• _Exercise task_
Every line below is to be copied exactly, with the pictures left out.

Start

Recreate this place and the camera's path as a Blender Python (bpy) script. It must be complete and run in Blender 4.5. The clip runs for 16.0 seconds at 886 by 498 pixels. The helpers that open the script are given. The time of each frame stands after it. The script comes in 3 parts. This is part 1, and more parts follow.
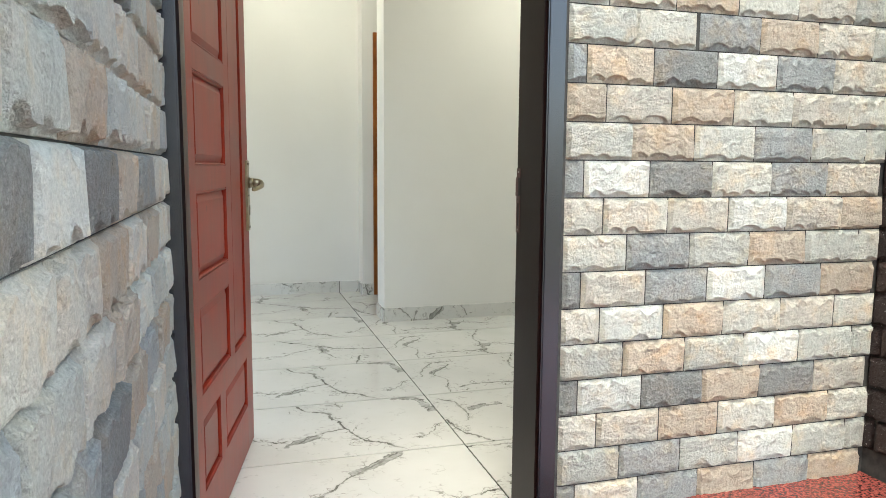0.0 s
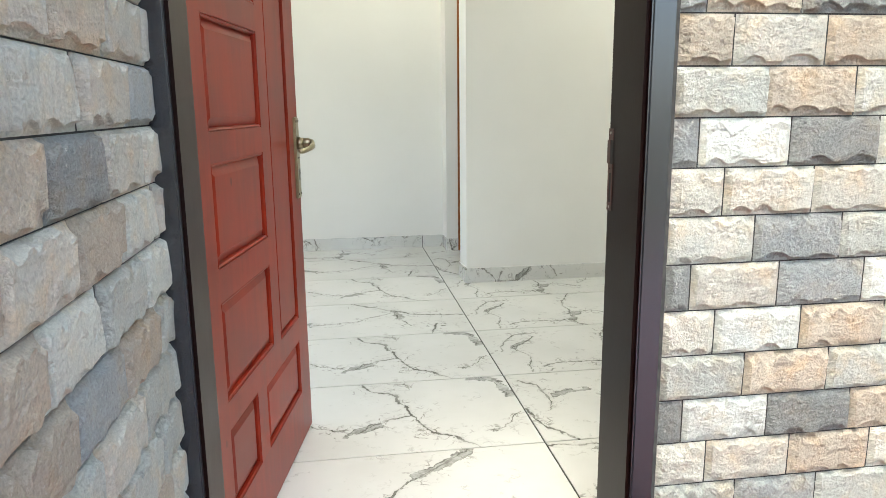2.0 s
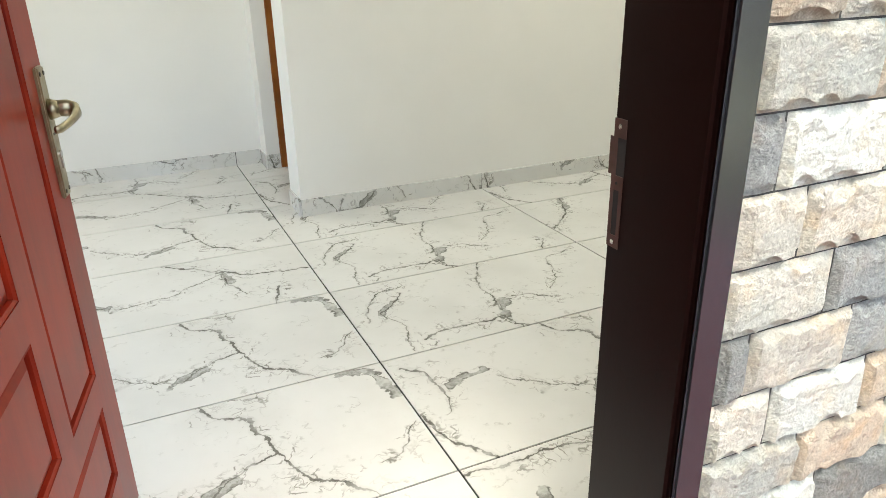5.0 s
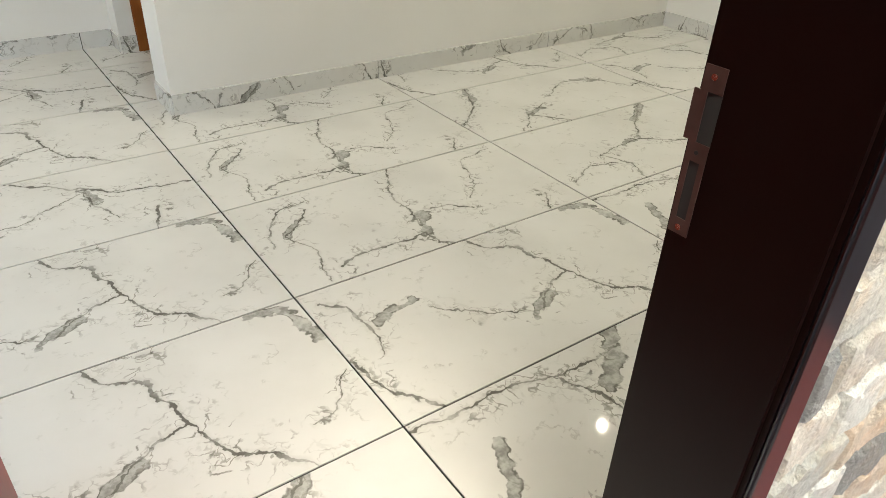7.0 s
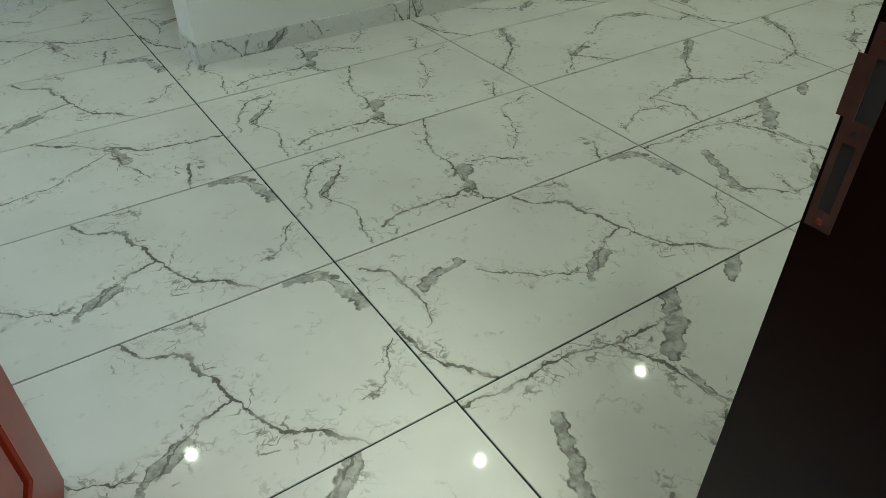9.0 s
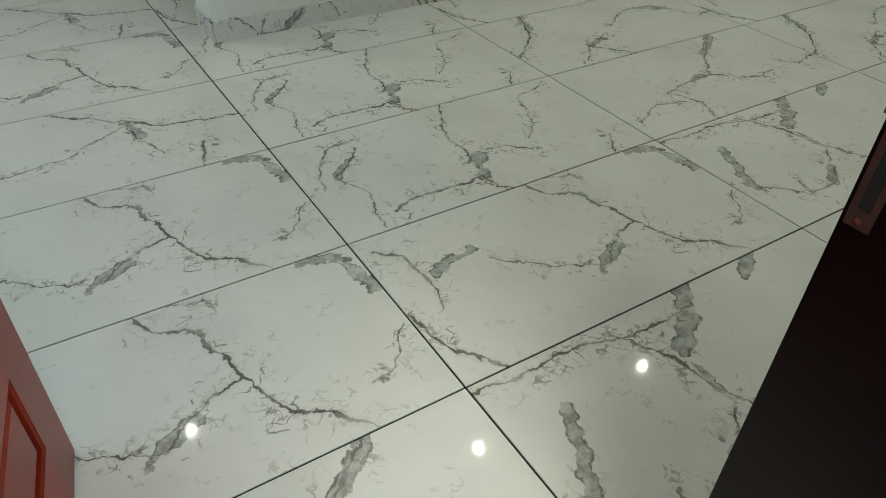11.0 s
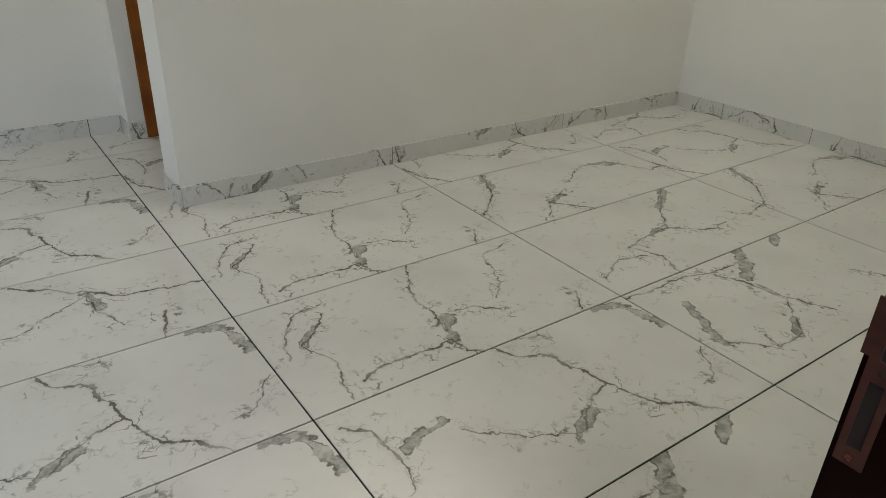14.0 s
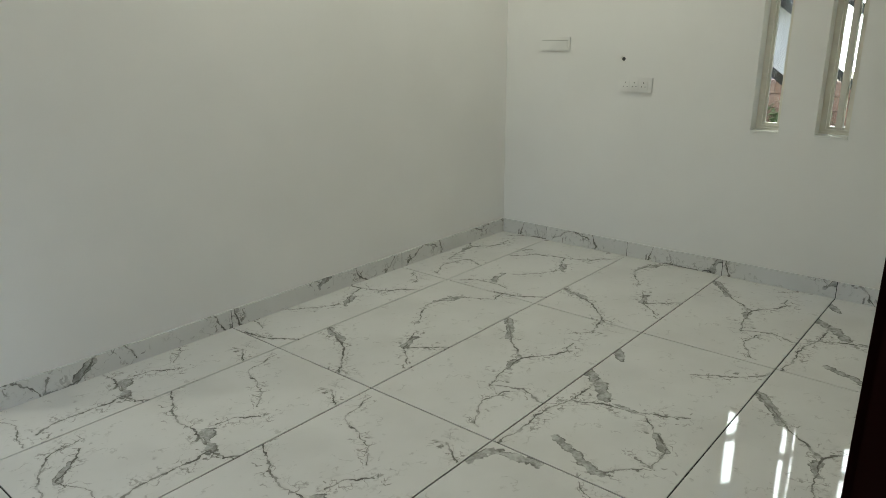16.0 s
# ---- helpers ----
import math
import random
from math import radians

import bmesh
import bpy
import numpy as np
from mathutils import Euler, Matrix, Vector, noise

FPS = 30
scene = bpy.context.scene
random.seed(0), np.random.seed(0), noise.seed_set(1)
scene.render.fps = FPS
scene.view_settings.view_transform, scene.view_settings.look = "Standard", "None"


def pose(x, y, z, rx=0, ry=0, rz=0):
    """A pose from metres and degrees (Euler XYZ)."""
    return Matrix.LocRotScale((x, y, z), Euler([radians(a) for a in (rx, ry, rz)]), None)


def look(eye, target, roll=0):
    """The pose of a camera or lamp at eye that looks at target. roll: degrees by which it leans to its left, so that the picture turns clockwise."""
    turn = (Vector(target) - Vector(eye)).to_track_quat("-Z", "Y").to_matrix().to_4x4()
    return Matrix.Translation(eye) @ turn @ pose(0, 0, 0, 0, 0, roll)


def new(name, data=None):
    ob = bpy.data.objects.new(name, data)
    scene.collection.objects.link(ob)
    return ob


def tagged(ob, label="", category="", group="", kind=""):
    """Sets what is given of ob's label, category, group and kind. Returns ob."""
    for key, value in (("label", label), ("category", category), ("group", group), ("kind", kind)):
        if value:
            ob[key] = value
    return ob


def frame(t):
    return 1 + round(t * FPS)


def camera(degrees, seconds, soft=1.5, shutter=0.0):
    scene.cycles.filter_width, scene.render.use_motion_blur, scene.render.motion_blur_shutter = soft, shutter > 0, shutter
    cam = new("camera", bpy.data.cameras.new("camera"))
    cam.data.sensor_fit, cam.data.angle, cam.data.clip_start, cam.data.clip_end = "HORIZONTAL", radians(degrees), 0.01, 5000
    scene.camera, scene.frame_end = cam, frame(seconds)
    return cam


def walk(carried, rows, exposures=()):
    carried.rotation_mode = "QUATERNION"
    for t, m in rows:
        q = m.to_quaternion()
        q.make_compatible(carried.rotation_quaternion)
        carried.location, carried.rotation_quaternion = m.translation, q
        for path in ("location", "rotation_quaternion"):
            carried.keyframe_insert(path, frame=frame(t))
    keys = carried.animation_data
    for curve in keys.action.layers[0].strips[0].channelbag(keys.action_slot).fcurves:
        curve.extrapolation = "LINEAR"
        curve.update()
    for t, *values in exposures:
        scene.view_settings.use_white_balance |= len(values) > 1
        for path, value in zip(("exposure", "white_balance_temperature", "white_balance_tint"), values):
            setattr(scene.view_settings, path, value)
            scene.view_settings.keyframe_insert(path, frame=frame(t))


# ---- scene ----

End

• _The reply_
Recreate this place and the camera's path as a Blender Python (bpy) script. It must be complete and run in Blender 4.5. The clip runs for 16.0 seconds at 886 by 498 pixels. The helpers that open the script are given. The time of each frame stands after it. The script comes in 3 parts. This is part 1, and more parts follow.
0.0 s
2.0 s
5.0 s
7.0 s
9.0 s
11.0 s
14.0 s
16.0 s
# ---- helpers ----
import math
import random
from math import radians

import bmesh
import bpy
import numpy as np
from mathutils import Euler, Matrix, Vector, noise

FPS = 30
scene = bpy.context.scene
random.seed(0), np.random.seed(0), noise.seed_set(1)
scene.render.fps = FPS
scene.view_settings.view_transform, scene.view_settings.look = "Standard", "None"


def pose(x, y, z, rx=0, ry=0, rz=0):
    """A pose from metres and degrees (Euler XYZ)."""
    return Matrix.LocRotScale((x, y, z), Euler([radians(a) for a in (rx, ry, rz)]), None)


def look(eye, target, roll=0):
    """The pose of a camera or lamp at eye that looks at target. roll: degrees by which it leans to its left, so that the picture turns clockwise."""
    turn = (Vector(target) - Vector(eye)).to_track_quat("-Z", "Y").to_matrix().to_4x4()
    return Matrix.Translation(eye) @ turn @ pose(0, 0, 0, 0, 0, roll)


def new(name, data=None):
    ob = bpy.data.objects.new(name, data)
    scene.collection.objects.link(ob)
    return ob


def tagged(ob, label="", category="", group="", kind=""):
    """Sets what is given of ob's label, category, group and kind. Returns ob."""
    for key, value in (("label", label), ("category", category), ("group", group), ("kind", kind)):
        if value:
            ob[key] = value
    return ob


def frame(t):
    return 1 + round(t * FPS)


def camera(degrees, seconds, soft=1.5, shutter=0.0):
    scene.cycles.filter_width, scene.render.use_motion_blur, scene.render.motion_blur_shutter = soft, shutter > 0, shutter
    cam = new("camera", bpy.data.cameras.new("camera"))
    cam.data.sensor_fit, cam.data.angle, cam.data.clip_start, cam.data.clip_end = "HORIZONTAL", radians(degrees), 0.01, 5000
    scene.camera, scene.frame_end = cam, frame(seconds)
    return cam


def walk(carried, rows, exposures=()):
    carried.rotation_mode = "QUATERNION"
    for t, m in rows:
        q = m.to_quaternion()
        q.make_compatible(carried.rotation_quaternion)
        carried.location, carried.rotation_quaternion = m.translation, q
        for path in ("location", "rotation_quaternion"):
            carried.keyframe_insert(path, frame=frame(t))
    keys = carried.animation_data
    for curve in keys.action.layers[0].strips[0].channelbag(keys.action_slot).fcurves:
        curve.extrapolation = "LINEAR"
        curve.update()
    for t, *values in exposures:
        scene.view_settings.use_white_balance |= len(values) > 1
        for path, value in zip(("exposure", "white_balance_temperature", "white_balance_tint"), values):
            setattr(scene.view_settings, path, value)
            scene.view_settings.keyframe_insert(path, frame=frame(t))


# ---- scene ----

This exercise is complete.